§ Stated goal: Reproduce the listing below exactly, beginning with its first line and ending with the line that holds "scene.render.fps = FPS"; pictures are not part of the copy.

§ Collected data:
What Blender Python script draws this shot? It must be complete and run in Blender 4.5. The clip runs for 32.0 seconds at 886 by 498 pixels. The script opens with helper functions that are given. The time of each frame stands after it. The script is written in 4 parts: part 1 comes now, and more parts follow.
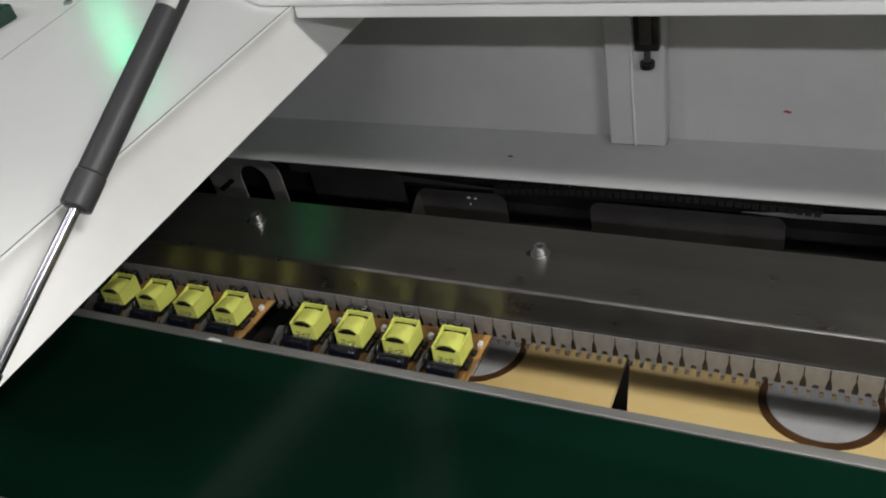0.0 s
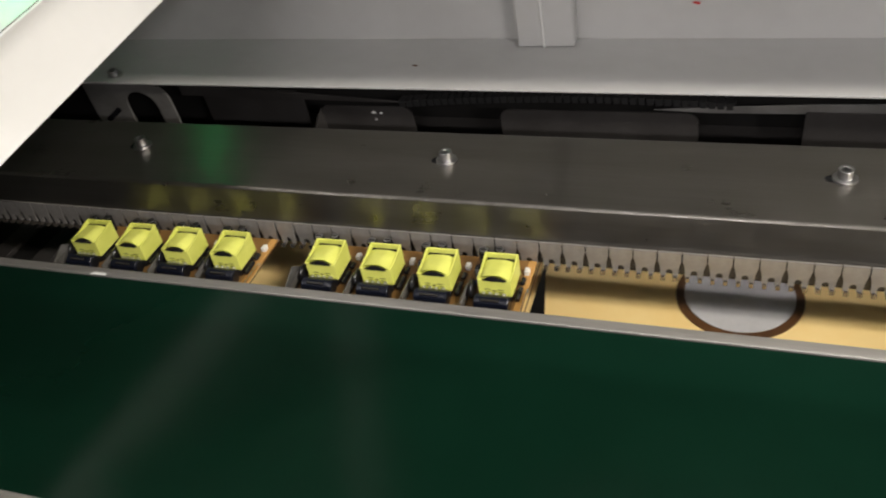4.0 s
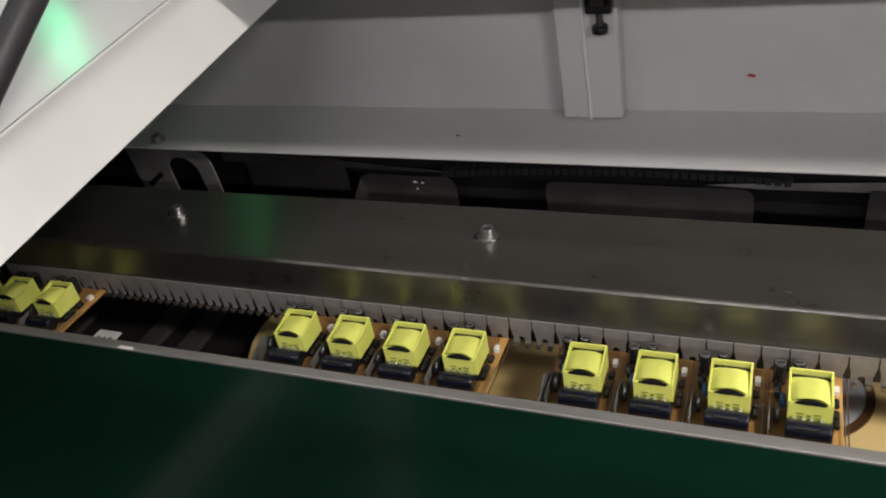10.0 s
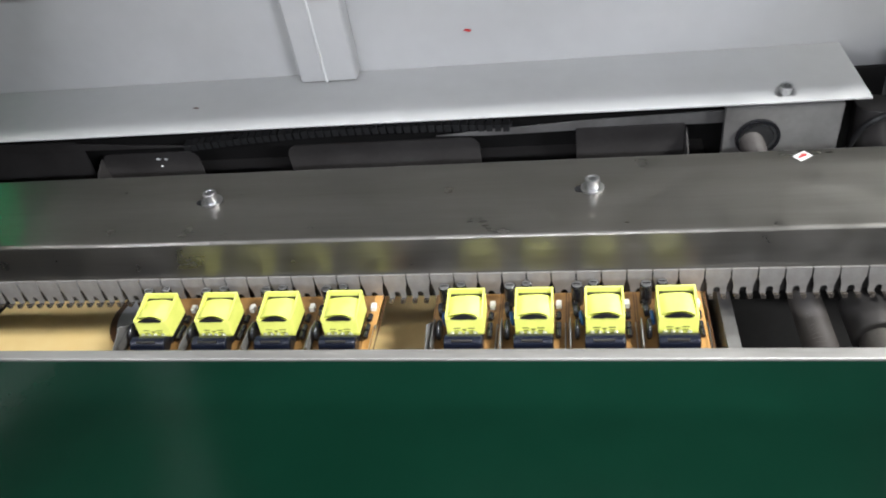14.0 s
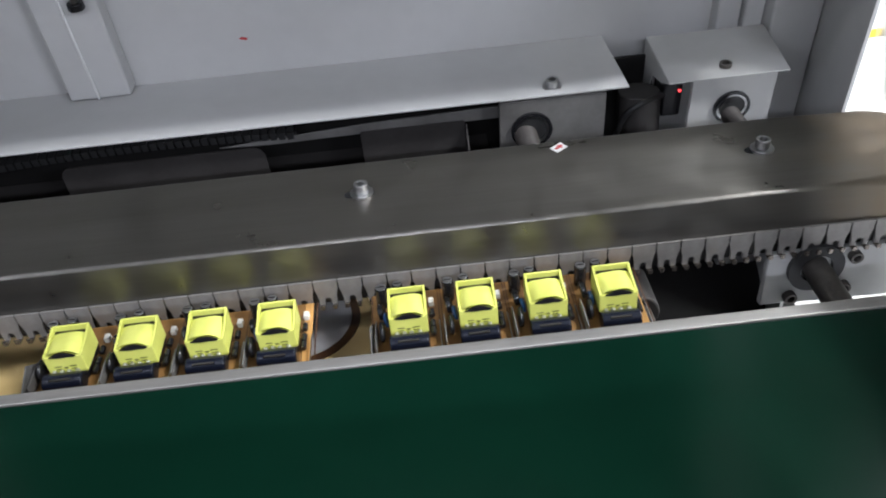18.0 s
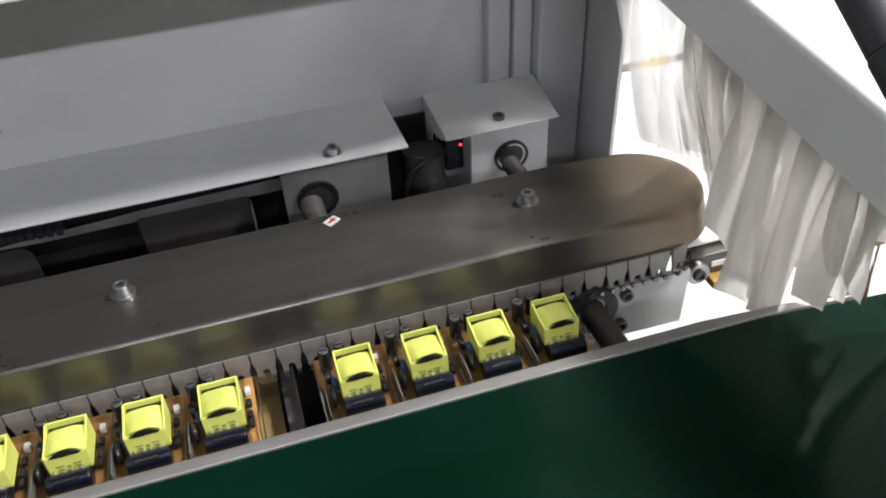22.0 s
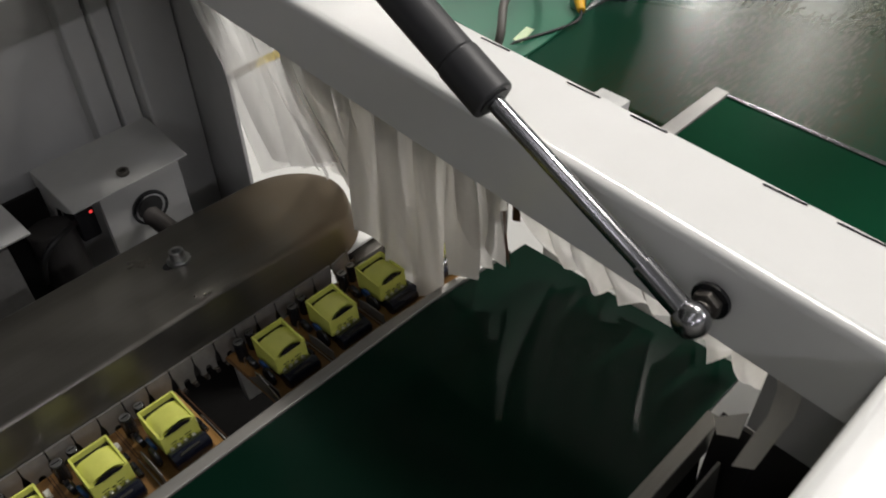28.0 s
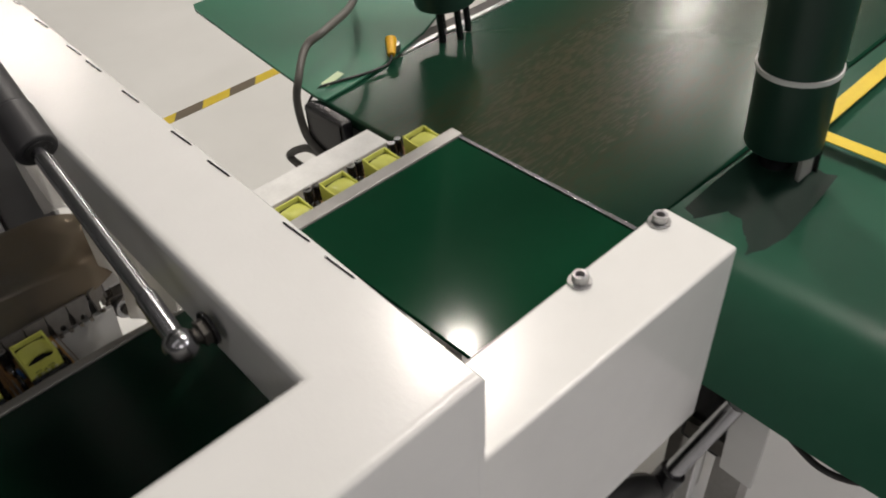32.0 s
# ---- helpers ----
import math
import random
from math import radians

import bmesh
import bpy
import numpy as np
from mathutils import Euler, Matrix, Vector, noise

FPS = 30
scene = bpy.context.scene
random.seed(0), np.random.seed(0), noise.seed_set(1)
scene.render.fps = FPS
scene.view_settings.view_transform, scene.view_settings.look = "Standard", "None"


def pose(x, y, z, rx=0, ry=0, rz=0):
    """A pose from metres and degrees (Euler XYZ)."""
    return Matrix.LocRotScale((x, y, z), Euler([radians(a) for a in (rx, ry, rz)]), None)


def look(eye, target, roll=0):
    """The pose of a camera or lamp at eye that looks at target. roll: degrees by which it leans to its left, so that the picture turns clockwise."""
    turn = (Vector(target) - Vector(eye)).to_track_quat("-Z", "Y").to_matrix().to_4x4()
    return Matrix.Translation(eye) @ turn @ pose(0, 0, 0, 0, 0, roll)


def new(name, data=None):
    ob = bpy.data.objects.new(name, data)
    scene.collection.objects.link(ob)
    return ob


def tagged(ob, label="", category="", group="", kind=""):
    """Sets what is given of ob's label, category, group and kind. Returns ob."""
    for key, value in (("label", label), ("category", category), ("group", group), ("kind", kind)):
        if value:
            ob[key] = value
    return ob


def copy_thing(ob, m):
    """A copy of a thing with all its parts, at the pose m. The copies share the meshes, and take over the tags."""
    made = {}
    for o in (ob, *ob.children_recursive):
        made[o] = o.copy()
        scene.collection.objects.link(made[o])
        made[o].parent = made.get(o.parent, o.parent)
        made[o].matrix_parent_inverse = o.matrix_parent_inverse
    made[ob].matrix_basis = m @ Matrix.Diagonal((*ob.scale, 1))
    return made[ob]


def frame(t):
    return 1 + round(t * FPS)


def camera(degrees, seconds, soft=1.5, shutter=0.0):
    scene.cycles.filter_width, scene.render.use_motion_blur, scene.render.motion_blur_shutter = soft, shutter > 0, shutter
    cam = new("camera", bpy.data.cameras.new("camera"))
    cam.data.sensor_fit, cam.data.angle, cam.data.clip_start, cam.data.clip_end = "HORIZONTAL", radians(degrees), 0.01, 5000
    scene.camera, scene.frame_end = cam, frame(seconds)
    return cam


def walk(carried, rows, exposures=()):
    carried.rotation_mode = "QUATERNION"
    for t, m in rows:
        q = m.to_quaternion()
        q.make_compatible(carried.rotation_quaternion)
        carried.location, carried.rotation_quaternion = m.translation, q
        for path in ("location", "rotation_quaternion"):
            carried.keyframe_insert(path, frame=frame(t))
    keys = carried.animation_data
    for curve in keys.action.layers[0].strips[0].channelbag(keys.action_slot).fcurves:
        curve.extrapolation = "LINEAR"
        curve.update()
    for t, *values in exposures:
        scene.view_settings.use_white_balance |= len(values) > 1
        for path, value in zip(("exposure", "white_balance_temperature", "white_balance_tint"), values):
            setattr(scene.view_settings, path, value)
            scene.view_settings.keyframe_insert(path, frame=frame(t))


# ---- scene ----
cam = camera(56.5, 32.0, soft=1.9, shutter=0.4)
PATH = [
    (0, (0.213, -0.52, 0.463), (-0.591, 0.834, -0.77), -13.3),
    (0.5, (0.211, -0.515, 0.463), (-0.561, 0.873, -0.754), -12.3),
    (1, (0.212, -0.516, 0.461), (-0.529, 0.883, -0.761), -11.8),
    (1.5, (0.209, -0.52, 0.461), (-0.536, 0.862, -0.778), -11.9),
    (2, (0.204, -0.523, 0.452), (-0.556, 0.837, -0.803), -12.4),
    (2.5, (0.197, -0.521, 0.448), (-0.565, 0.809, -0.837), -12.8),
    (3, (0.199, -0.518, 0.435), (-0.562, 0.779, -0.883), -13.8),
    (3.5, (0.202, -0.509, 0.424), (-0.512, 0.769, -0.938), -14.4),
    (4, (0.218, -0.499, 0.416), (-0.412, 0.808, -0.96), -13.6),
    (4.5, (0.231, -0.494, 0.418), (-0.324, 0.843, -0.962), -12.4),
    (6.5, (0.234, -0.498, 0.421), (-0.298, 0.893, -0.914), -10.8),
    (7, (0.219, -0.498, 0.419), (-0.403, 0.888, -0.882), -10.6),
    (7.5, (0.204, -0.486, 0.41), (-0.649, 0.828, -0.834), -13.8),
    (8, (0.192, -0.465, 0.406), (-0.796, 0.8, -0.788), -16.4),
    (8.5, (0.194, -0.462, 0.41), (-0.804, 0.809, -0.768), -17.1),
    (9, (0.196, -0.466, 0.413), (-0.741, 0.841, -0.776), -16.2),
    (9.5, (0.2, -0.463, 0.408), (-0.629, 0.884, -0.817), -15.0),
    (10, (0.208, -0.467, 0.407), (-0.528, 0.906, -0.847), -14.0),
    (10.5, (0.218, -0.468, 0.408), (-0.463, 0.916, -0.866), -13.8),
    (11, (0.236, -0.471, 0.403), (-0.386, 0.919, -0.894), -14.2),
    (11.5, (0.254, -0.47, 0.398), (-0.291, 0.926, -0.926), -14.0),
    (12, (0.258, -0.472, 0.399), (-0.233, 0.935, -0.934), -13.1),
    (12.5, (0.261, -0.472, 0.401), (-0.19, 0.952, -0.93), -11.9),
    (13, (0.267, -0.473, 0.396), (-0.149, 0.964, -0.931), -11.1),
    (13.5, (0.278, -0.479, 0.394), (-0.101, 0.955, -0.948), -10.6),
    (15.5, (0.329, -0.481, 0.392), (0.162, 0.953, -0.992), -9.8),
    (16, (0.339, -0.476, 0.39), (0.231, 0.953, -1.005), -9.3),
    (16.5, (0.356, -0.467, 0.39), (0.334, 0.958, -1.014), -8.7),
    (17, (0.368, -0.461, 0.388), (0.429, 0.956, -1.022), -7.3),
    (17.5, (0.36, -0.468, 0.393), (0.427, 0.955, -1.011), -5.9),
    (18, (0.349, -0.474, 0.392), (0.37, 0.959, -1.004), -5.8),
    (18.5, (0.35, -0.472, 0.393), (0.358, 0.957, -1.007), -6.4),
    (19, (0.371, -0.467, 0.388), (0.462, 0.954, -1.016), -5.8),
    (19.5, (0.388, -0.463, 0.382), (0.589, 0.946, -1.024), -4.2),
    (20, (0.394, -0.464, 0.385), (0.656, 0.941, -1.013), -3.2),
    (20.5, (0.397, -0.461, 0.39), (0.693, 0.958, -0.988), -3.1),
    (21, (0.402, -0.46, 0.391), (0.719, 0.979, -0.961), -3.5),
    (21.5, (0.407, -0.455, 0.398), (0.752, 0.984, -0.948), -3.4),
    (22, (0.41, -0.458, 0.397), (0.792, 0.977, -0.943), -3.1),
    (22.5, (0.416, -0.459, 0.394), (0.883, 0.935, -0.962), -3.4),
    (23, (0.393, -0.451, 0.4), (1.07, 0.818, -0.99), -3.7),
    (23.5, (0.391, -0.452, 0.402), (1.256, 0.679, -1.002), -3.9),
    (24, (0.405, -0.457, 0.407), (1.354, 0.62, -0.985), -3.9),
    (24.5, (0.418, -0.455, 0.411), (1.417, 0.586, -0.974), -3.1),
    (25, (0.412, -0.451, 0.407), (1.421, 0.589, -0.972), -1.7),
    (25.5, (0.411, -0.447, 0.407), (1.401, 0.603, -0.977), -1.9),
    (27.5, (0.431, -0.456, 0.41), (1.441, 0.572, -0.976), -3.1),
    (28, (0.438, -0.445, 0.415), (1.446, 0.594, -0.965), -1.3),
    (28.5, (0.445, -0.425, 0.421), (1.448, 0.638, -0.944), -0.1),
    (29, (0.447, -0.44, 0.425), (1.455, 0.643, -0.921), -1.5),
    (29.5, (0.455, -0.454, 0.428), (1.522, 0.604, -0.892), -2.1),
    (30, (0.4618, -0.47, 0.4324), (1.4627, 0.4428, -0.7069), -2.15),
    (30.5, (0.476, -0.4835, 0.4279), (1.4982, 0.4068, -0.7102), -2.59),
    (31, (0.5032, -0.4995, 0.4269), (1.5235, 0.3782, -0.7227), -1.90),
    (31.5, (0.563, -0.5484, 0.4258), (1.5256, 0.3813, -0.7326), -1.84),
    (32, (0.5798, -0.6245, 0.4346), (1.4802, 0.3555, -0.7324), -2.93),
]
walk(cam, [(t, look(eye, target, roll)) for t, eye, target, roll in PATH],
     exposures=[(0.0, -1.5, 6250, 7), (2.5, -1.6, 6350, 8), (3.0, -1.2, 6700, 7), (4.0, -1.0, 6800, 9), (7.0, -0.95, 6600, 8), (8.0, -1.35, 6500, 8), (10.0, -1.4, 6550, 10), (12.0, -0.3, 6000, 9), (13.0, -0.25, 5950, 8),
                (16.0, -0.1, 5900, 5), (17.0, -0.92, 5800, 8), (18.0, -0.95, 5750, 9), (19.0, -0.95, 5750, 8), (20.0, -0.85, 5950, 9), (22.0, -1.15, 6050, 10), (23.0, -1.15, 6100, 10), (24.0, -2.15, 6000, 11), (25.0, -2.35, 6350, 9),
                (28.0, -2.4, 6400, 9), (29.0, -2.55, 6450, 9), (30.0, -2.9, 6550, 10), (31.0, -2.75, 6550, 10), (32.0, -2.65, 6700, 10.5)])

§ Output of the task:
What Blender Python script draws this shot? It must be complete and run in Blender 4.5. The clip runs for 32.0 seconds at 886 by 498 pixels. The script opens with helper functions that are given. The time of each frame stands after it. The script is written in 4 parts: part 1 comes now, and more parts follow.
0.0 s
4.0 s
10.0 s
14.0 s
18.0 s
22.0 s
28.0 s
32.0 s
# ---- helpers ----
import math
import random
from math import radians

import bmesh
import bpy
import numpy as np
from mathutils import Euler, Matrix, Vector, noise

FPS = 30
scene = bpy.context.scene
random.seed(0), np.random.seed(0), noise.seed_set(1)
scene.render.fps = FPS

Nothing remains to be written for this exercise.